Il y a quelques jours, Louise, ingénieure du son depuis dix ans, remarque une forte présence féminine dans le cadre d’une formation. Un signal positif jusqu’à ce qu’elle s’aperçoive qu’aucune autre femme qu’elle n’est à la console de mixage, poste le plus élevé. “On arrive quasi à une parité dans les centres de formation, mais dans le milieu du travail, il y a très peu de femmes à des postes à responsabilité. Ça, ça ne bouge pas.” Et lorsqu’elles y sont, leurs paroles ne cessent d’être mises en doute.

En amont du festival Hellfest (Clisson), elle détaille par mail le fonctionnement du mixage des captations live dont elle a la charge pour Arte à l’ingénieur son d’un artiste. Réponse : “Oui, super Louise, on va faire comme ça, mais je dois absolument parler à ton ingé son !” “Ce n’est pas destiné à être méchant ou dévalorisant. Il ne s’imagine juste pas une femme au mixage. Pour lui, je suis l’assistante qui fait les mails.” Suivent d’autres souvenirs, comme cet artiste qui demande à voir son collègue masculin alors même qu’elle a assuré leurs balances.

Mais le pire, c’est “le cul des camions”, le moment de chargement et de déchargement pré- et postconcerts, “un endroit très viriliste.” “On a tous les jours des réflexions sur notre capacité physique. Ce qui m’agace, c’est le côté systématique de la réflexion : ‘Ah, mais en fait t’y arrives !’ Si on n’y arrivait pas, on ne serait pas à ces postes. C’est un moyen de remettre en cause notre légitimité. ‘Ah, mais tu sais faire ça !’ Bah oui, c’est mon métier !”

Avec une collègue, elle reporte désormais chaque remarque désobligeante dans un carnet, “pour ne pas oublier”. “Un jour, un mec lui demande si elle veut un coup de main pour porter quelque chose. Elle répond que non. Il lui lance ‘Bon, tu ne veux pas de coup de main, mais tu veux peut-être ma main au cul, non ?’ Sarah, régisseuse de 29 ans, analyse : “Parce qu’on se dit qu’on bosse dans les musiques actuelles, on est plus moderne, plus ‘cool’ et aussi plus mixte que dans certains métiers, du bâtiment par exemple, alors qu’il y a parfois un comportement paternaliste envers les femmes.”

Pour elle, la parité garantit l’égalité mais aussi une bonne ambiance de travail : “Sur le festival Cabourg mon amour, nous étions autant de femmes que d’hommes en technique et pour le coup c’était génial, le genre disparaissait complètement. Plus de comportements sexiste ou misogyne. Juste des personnes qui travaillent ensemble. Les hommes sont du coup moins dans un ‘concours de bites”. “C’est encore vu comme un métier d’homme, alors que les oreilles n’ont pas grand-chose à voir avec le genre”, martèle Aloïse, elle aussi ingénieure son.

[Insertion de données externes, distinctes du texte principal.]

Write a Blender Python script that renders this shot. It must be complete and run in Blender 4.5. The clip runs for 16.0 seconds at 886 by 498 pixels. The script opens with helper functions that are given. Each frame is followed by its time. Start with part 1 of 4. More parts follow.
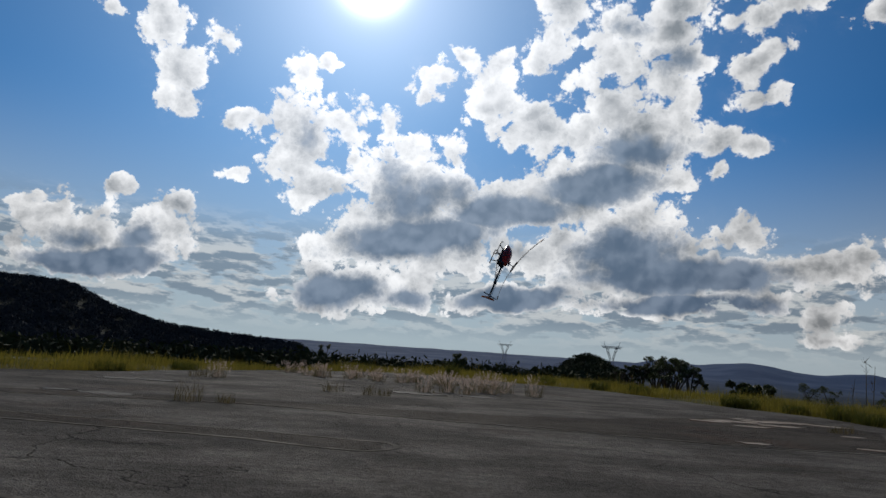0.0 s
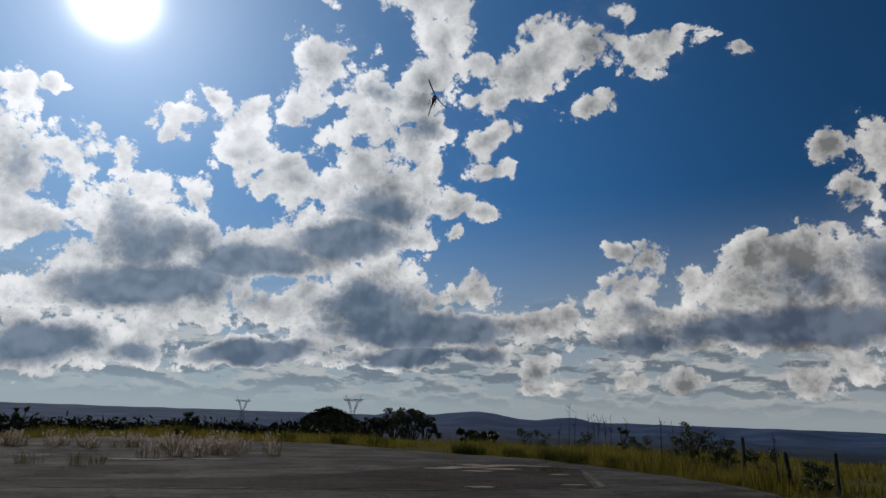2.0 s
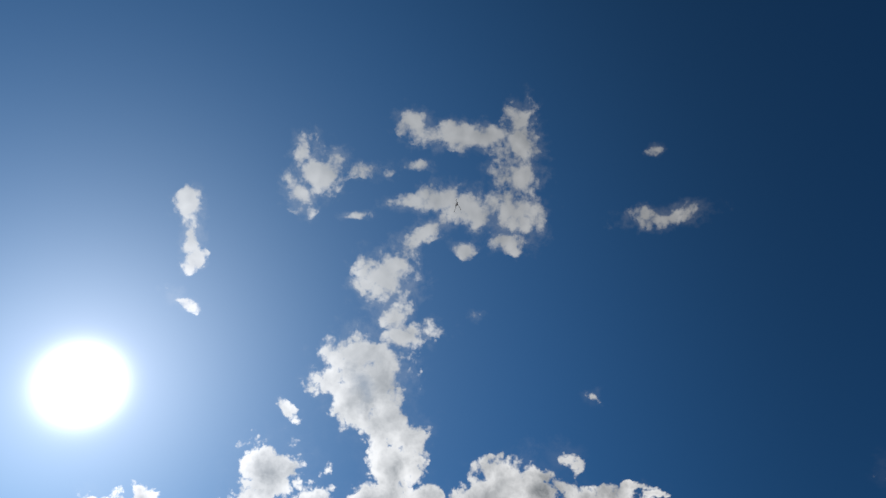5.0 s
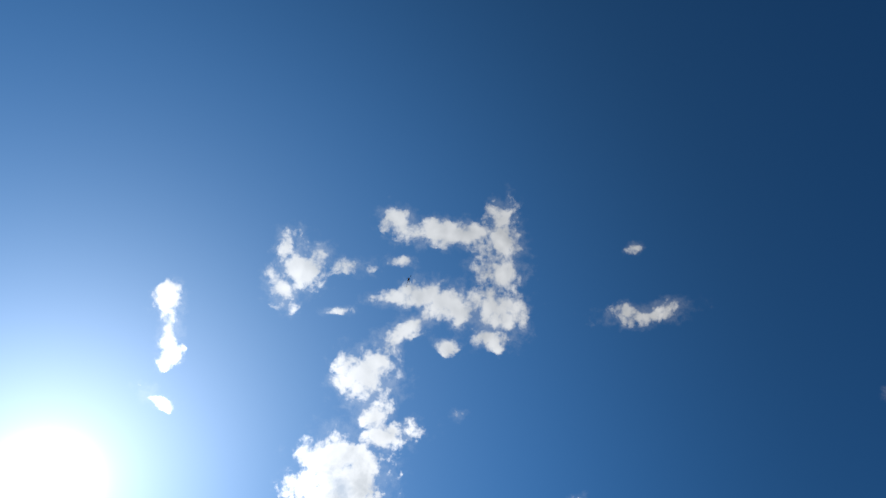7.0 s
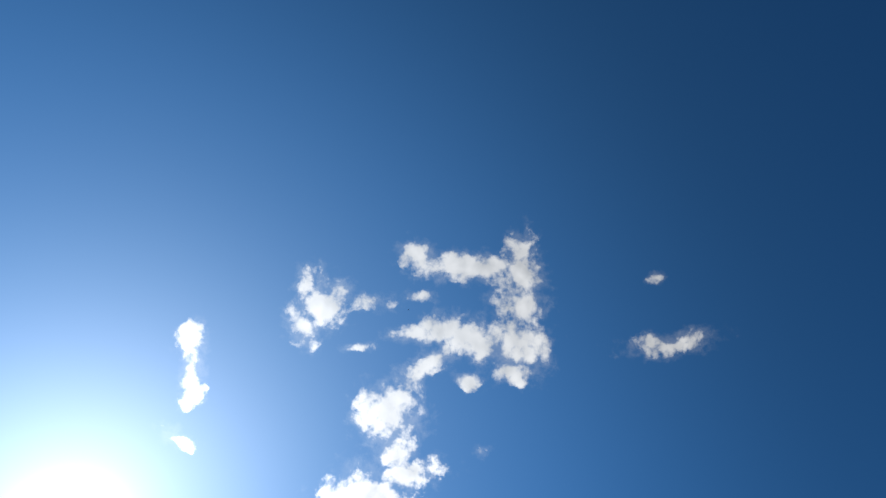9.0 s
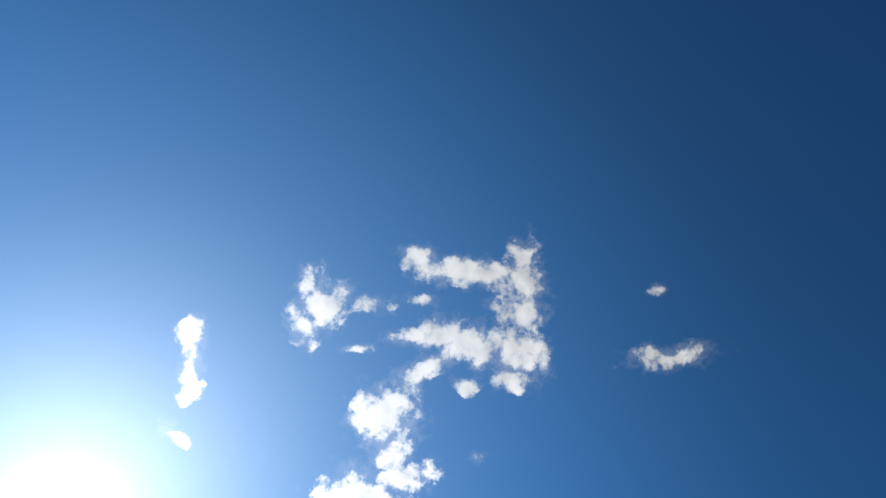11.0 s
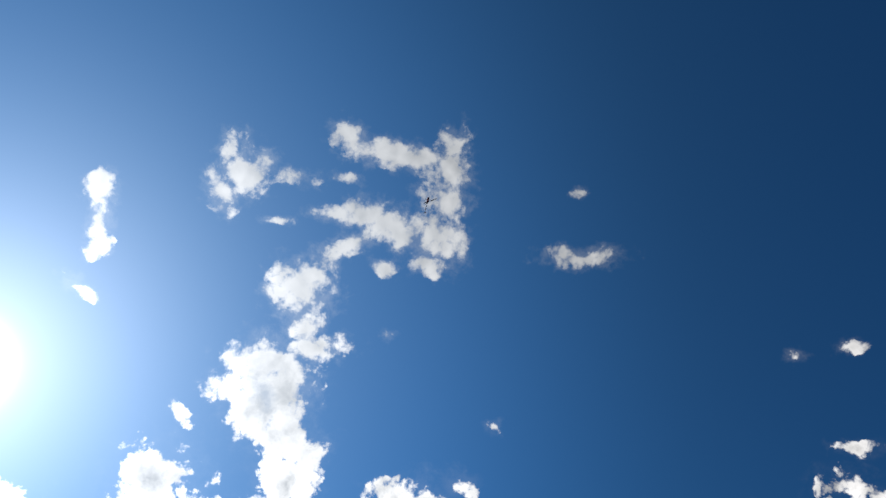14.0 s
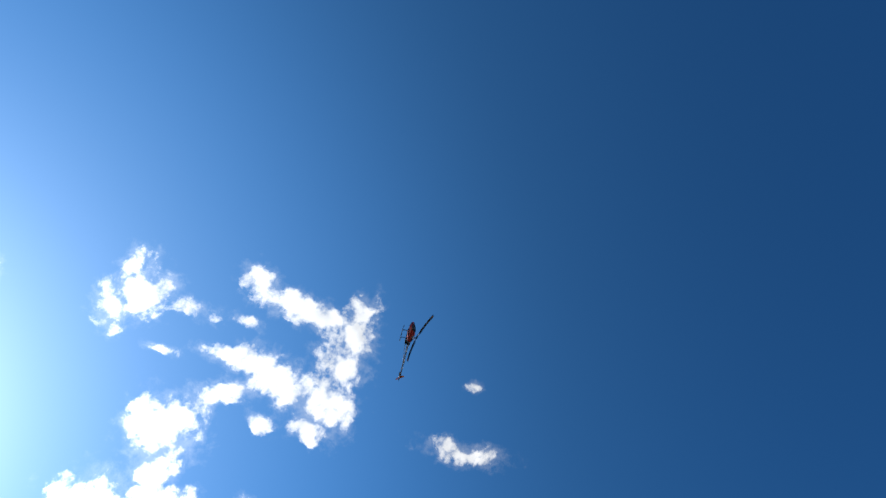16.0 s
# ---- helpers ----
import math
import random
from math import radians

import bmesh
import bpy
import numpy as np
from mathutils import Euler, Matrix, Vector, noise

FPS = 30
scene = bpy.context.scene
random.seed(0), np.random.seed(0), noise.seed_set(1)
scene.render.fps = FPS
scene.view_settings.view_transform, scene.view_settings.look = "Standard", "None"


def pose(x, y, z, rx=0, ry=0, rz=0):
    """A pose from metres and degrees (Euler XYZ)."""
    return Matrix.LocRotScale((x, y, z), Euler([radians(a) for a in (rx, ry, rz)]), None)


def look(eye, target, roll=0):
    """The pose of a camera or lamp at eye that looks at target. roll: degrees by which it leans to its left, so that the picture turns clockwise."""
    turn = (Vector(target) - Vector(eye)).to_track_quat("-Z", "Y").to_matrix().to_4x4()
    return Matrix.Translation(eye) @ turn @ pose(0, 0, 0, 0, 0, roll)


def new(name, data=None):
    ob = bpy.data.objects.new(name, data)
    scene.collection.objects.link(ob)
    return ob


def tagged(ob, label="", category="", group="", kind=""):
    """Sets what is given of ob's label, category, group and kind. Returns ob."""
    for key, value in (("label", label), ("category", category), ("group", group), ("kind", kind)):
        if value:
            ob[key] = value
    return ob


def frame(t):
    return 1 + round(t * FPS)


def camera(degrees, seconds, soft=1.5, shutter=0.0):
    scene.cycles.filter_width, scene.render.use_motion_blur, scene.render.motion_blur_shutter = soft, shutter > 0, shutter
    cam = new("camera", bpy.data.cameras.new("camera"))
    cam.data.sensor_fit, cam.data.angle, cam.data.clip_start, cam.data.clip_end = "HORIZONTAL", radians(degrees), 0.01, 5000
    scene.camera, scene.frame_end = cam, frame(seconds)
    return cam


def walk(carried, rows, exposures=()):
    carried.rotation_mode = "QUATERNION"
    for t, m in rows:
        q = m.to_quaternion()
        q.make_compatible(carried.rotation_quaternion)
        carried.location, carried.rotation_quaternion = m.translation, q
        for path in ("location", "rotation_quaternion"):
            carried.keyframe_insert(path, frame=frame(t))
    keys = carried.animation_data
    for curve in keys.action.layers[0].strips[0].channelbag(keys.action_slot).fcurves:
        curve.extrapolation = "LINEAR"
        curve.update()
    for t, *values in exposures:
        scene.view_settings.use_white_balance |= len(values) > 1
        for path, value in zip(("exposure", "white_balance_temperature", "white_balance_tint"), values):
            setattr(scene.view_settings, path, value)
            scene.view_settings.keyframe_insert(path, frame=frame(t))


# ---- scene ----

Toutes s’accordent à dire que la masculinité du milieu a pour conséquence la décrédibilisation de la parole des femmes, et pas seulement du côté technique. Viviane Brès, 30 ans, cheffe de projet chez le label Domino s’agace du fait qu’on lui dise systématiquement qu’elle fait “très, très jeune”. “Je n’ai jamais entendu ce genre de réflexions vis-à-vis d’un mec. C’est un milieu où les filles paraissent moins pertinentes et moins ‘cool’ qu’eux. Elles s’y connaîtraient moins en musique, aussi.”

Fany Némé, attachée de presse chez Sony dénonce même “un jeunisme” à l’encontre des femmes propre à une industrie “pourtant majoritairement dirigée par des hommes âgés”. Quand elles ne sont pas ramenées à leurs physiques. Il y a quelques semaines, Ondine, 35 ans, ex-journaliste musique aux Inrocks devenue productrice à la Blogothèque, était en tournage à Turin. “Les mecs de l’équipe italienne me reluquaient comme un bout de viande et se sont permis plein de commentaires désobligeants sur ma tenue. Je leur ai dit que je coproduisais ce tournage et qu’indirectement, c’était moi qui les embauchais. Autant te dire que je ne les ai plus entendus après.”